[Dataset entries]
★ ★ ★
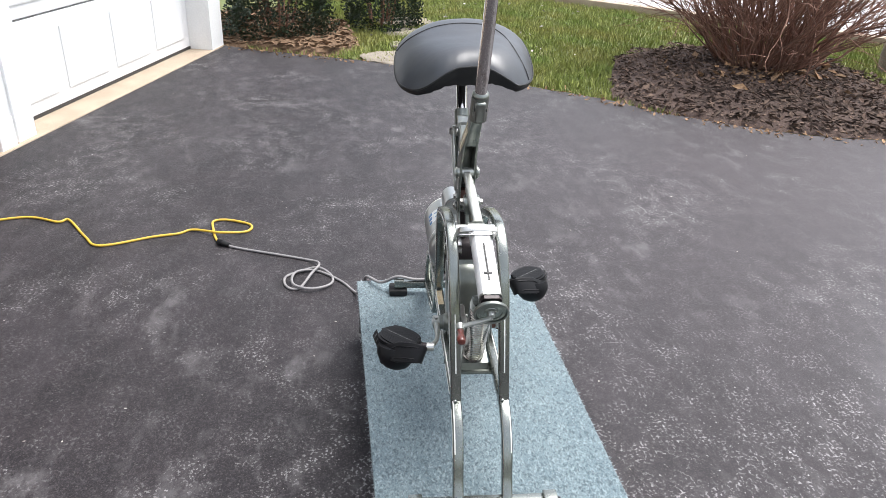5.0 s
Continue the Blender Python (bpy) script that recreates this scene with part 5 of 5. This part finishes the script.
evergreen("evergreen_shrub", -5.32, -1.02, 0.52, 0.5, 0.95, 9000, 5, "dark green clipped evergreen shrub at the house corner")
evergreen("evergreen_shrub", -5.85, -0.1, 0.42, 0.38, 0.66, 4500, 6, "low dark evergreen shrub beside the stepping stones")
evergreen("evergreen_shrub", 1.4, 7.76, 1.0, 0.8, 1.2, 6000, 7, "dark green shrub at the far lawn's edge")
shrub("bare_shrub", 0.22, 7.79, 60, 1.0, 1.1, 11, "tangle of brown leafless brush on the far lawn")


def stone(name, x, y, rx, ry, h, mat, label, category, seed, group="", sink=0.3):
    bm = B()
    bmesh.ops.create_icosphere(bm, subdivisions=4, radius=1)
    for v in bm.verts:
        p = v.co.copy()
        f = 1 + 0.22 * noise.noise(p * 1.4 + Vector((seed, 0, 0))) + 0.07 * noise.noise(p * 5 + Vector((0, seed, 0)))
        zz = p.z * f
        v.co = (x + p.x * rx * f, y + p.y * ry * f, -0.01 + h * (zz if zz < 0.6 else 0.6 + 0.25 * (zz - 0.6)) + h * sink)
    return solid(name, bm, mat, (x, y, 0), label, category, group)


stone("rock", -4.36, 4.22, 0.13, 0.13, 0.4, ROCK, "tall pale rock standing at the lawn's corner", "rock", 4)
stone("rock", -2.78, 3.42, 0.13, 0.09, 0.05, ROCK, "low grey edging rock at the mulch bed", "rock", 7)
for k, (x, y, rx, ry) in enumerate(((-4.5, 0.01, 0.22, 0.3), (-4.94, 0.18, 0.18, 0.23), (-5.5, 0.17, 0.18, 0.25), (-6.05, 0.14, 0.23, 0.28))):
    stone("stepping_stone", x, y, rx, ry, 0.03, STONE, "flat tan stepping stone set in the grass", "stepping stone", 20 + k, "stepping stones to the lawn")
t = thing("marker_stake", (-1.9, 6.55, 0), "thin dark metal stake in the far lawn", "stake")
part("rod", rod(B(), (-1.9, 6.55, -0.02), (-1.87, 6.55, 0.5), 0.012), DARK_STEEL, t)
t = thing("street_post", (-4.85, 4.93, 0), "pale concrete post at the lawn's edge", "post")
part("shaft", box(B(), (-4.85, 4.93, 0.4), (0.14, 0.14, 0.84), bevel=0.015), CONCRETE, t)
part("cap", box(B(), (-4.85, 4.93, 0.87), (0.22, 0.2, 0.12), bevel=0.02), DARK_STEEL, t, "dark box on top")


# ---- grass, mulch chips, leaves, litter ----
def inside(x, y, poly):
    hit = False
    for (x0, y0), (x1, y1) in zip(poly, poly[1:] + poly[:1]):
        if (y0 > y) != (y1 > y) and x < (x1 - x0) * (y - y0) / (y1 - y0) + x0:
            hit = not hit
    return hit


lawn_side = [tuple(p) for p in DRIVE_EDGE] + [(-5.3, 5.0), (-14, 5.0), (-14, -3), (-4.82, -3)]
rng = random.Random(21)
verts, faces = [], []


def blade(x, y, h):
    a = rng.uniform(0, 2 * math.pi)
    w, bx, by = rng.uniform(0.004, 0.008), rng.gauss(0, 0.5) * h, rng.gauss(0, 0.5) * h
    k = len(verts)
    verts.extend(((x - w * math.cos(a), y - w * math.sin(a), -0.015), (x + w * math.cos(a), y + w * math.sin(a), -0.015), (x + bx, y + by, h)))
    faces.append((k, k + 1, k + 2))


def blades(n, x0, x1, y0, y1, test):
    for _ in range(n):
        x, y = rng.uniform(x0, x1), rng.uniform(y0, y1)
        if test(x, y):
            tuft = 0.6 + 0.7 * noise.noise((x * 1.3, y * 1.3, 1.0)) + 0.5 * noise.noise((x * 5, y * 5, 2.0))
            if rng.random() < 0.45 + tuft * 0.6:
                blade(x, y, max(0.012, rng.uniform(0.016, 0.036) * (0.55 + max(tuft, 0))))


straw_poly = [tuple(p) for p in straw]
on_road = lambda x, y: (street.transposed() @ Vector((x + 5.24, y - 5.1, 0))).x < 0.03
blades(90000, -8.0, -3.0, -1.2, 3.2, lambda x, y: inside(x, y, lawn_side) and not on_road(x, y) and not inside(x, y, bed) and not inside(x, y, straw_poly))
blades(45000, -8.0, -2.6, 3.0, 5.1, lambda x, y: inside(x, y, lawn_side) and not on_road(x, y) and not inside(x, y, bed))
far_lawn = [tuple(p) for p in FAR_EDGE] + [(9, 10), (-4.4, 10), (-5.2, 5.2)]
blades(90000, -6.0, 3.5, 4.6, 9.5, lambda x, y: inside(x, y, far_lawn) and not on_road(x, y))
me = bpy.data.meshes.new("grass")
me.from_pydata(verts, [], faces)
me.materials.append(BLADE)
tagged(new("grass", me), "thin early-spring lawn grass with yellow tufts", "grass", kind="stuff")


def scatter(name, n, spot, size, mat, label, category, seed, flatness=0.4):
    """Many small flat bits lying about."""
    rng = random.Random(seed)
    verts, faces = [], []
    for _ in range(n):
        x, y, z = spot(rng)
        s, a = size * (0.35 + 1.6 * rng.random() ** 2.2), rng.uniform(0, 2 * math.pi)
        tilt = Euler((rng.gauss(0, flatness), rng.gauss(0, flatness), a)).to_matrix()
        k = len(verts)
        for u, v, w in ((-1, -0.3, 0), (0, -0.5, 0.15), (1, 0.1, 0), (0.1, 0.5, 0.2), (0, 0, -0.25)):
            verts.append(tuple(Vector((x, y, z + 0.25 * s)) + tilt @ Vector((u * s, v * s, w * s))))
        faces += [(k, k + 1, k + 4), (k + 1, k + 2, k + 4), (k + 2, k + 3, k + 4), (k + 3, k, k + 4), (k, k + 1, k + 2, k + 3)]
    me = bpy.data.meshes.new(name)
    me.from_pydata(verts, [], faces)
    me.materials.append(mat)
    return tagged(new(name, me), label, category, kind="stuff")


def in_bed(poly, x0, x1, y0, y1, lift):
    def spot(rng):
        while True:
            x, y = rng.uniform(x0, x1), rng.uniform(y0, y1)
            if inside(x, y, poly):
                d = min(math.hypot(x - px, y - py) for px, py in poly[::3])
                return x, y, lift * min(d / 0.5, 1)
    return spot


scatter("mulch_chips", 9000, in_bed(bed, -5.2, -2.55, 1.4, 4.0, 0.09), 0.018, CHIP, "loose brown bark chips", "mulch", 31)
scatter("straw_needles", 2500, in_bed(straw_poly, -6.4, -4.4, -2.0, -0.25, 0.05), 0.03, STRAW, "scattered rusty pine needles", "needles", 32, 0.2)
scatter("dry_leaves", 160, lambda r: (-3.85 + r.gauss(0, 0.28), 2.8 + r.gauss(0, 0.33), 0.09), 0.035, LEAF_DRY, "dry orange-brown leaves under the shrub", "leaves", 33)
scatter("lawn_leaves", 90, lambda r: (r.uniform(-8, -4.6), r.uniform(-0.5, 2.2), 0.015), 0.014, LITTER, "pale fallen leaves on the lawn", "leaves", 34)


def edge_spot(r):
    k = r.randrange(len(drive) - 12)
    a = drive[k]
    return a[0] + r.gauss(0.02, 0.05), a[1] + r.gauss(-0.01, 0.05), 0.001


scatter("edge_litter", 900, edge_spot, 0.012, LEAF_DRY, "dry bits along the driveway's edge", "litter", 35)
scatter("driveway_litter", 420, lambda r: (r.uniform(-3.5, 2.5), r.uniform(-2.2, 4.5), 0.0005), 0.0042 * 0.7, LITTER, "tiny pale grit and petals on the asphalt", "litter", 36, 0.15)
★ ★ ★
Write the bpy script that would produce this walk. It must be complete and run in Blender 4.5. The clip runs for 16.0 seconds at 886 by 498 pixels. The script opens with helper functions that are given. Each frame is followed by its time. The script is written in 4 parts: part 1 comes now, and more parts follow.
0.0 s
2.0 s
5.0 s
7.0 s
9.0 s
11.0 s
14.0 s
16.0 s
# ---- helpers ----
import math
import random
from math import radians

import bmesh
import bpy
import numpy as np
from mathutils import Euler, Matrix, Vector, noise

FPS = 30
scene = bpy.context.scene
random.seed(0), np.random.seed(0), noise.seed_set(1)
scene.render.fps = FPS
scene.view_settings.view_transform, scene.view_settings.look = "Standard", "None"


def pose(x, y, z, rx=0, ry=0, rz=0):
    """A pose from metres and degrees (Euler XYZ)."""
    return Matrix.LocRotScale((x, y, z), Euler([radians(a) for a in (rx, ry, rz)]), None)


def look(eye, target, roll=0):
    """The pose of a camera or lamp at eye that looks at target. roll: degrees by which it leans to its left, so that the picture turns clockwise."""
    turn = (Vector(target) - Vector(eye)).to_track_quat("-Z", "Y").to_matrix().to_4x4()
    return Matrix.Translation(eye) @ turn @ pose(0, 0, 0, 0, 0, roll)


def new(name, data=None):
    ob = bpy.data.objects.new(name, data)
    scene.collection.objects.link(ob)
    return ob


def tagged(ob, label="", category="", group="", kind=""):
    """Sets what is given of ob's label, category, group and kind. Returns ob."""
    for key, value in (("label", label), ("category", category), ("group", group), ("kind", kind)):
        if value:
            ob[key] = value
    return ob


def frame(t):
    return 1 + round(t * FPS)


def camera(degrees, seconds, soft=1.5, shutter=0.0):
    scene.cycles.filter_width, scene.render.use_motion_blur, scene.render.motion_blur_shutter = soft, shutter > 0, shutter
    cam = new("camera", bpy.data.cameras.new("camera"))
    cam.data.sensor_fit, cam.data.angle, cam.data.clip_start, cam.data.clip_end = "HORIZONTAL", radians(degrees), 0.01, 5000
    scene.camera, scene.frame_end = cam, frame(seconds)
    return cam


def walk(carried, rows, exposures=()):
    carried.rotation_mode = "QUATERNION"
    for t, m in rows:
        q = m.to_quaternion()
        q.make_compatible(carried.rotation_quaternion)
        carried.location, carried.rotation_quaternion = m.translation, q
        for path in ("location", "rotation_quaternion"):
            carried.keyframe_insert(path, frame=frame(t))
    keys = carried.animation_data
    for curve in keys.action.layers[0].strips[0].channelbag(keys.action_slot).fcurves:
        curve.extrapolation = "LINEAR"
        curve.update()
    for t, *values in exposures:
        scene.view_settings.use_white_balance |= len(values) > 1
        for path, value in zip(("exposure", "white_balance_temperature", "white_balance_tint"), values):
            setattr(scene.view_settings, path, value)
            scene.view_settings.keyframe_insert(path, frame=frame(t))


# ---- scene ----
★ ★ ★
Reproduce exactly the lines from the line with "random.seed(0), np.random.seed(0), noise.seed_set(1)" to the line with "of a camera", both end lines included.

random.seed(0), np.random.seed(0), noise.seed_set(1)
scene.render.fps = FPS
scene.view_settings.view_transform, scene.view_settings.look = "Standard", "None"


def pose(x, y, z, rx=0, ry=0, rz=0):
    """A pose from metres and degrees (Euler XYZ)."""
    return Matrix.LocRotScale((x, y, z), Euler([radians(a) for a in (rx, ry, rz)]), None)


def look(eye, target, roll=0):
    """The pose of a camera or lamp at eye that looks at target. roll: degrees by which it leans to its left, so that the picture turns clockwise."""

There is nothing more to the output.